#### [Raw data]
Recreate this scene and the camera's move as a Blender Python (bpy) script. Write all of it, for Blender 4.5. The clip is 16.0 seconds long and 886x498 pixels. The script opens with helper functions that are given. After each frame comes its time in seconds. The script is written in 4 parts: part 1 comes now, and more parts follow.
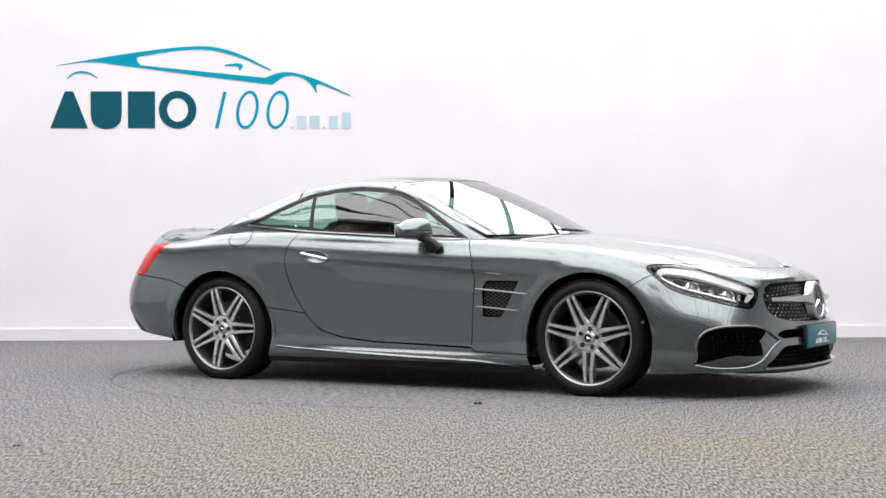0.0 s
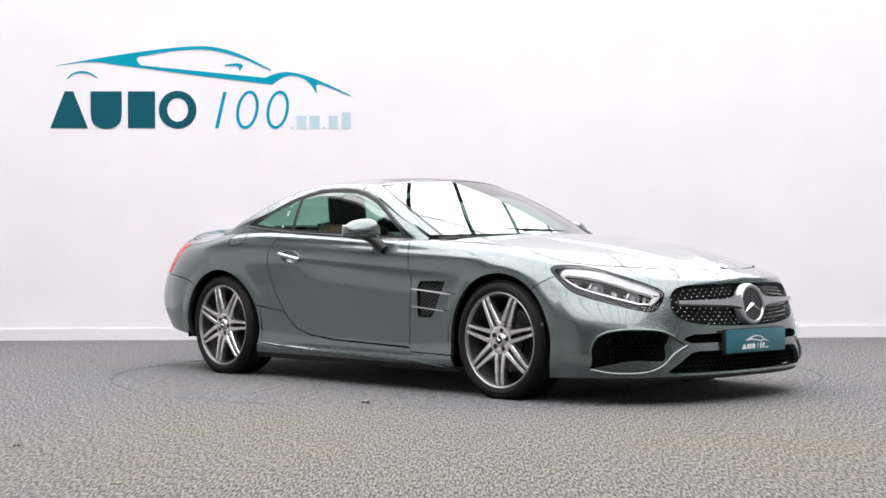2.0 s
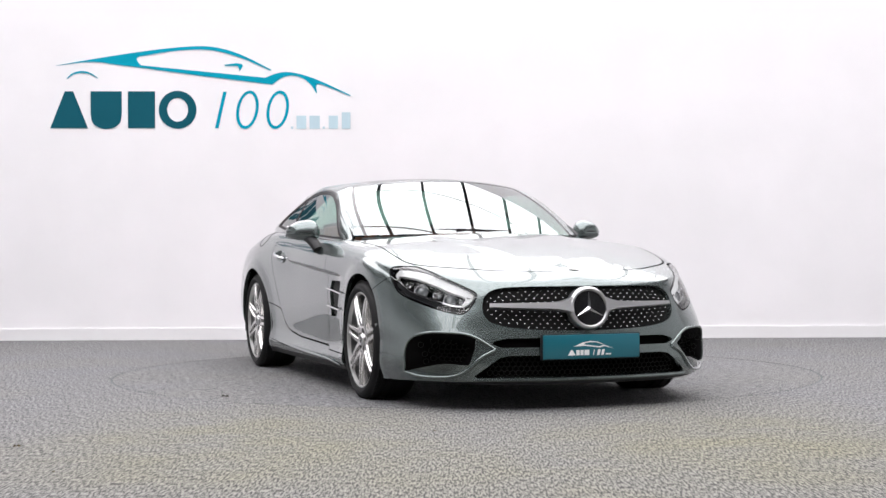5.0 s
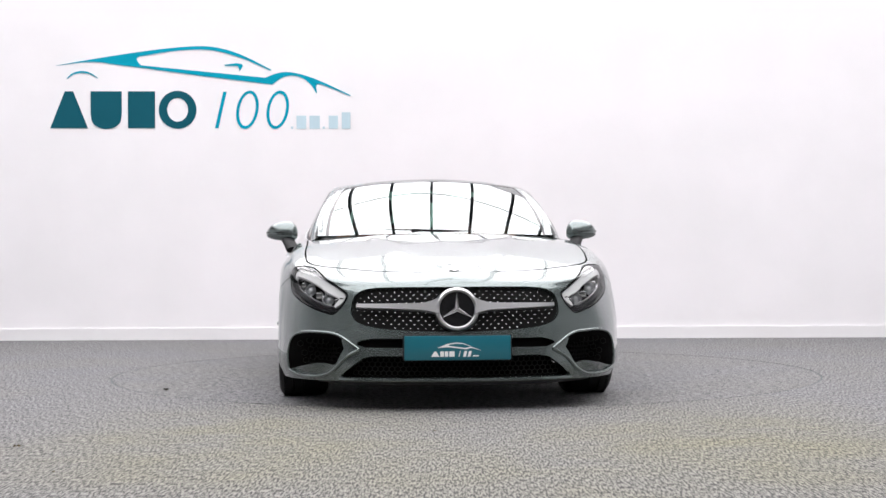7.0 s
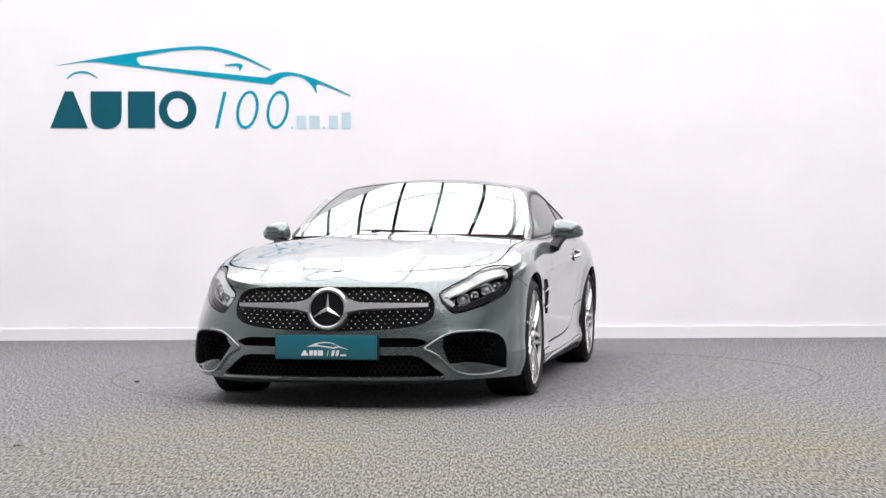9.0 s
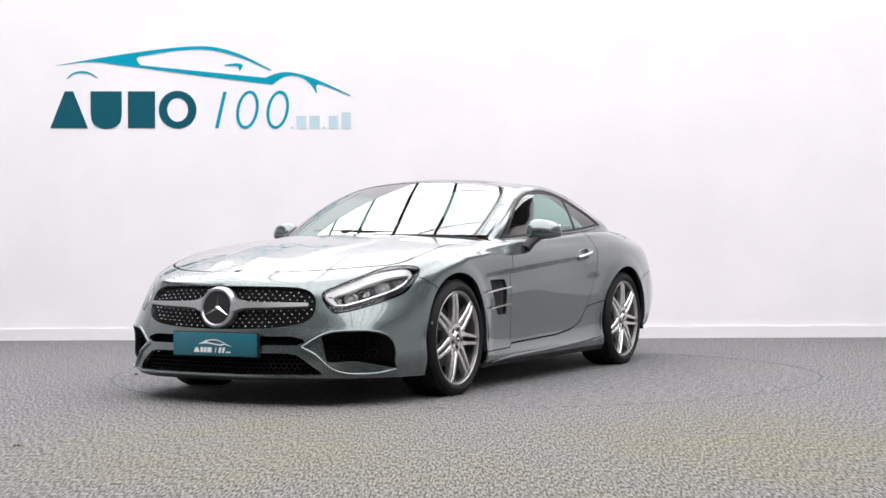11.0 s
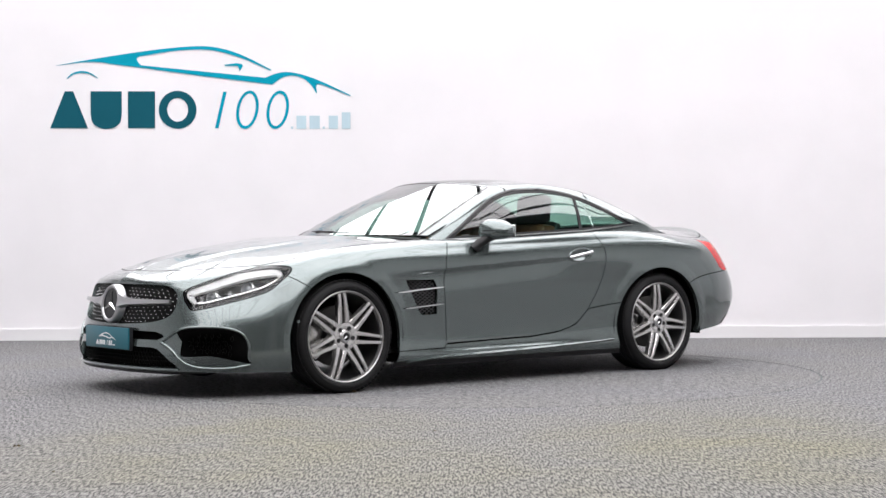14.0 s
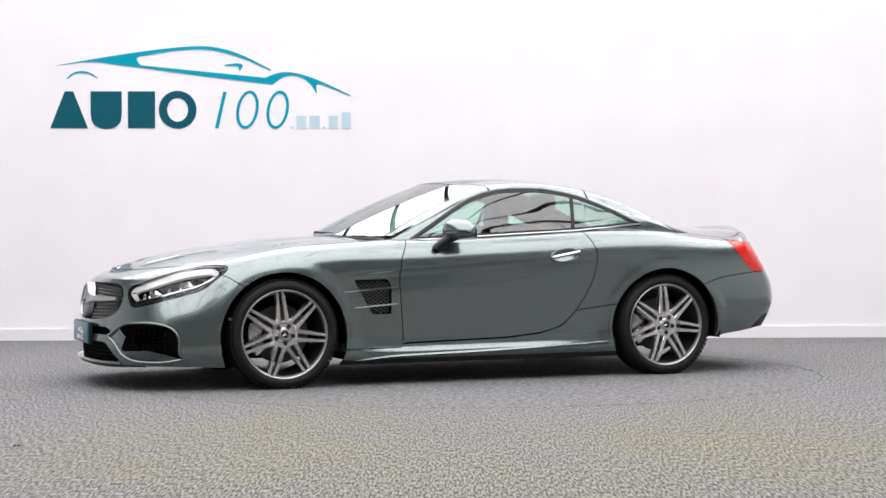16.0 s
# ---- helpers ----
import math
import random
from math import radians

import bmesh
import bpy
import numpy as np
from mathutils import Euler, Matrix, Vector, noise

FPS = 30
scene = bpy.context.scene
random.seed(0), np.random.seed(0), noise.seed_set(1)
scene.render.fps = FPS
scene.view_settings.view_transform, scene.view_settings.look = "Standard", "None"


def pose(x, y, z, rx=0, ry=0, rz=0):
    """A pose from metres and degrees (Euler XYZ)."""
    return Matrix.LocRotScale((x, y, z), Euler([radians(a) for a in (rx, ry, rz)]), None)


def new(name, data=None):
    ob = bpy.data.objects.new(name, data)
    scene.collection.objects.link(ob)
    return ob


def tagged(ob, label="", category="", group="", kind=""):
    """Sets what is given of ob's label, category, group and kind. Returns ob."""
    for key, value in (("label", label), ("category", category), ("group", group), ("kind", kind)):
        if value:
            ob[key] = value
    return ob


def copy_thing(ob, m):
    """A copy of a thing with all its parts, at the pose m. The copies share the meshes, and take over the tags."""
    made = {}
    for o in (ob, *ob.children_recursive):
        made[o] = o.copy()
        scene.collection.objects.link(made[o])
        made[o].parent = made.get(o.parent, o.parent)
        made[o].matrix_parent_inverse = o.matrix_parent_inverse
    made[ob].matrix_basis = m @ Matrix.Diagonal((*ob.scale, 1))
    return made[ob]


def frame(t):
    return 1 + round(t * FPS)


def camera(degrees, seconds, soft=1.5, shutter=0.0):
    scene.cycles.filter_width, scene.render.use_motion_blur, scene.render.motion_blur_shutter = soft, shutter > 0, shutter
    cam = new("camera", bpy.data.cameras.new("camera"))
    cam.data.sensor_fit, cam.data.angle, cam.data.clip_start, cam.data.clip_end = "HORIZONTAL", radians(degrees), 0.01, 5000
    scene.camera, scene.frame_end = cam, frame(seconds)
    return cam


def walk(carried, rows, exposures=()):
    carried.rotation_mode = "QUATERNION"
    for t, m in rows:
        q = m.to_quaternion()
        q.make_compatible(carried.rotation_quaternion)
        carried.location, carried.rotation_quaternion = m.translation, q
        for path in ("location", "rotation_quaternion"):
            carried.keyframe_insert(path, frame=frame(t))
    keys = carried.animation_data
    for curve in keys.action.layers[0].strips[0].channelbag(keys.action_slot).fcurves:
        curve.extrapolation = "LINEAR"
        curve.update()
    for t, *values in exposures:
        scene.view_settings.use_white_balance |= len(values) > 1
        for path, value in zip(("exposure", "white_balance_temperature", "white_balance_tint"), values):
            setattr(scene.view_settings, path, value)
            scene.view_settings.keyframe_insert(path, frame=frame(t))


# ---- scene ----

#### [Problem description]
Only lines with the string "location" belong in your answer; copy each one.

#### [In response]
        carried.location, carried.rotation_quaternion = m.translation, q
        for path in ("location", "rotation_quaternion"):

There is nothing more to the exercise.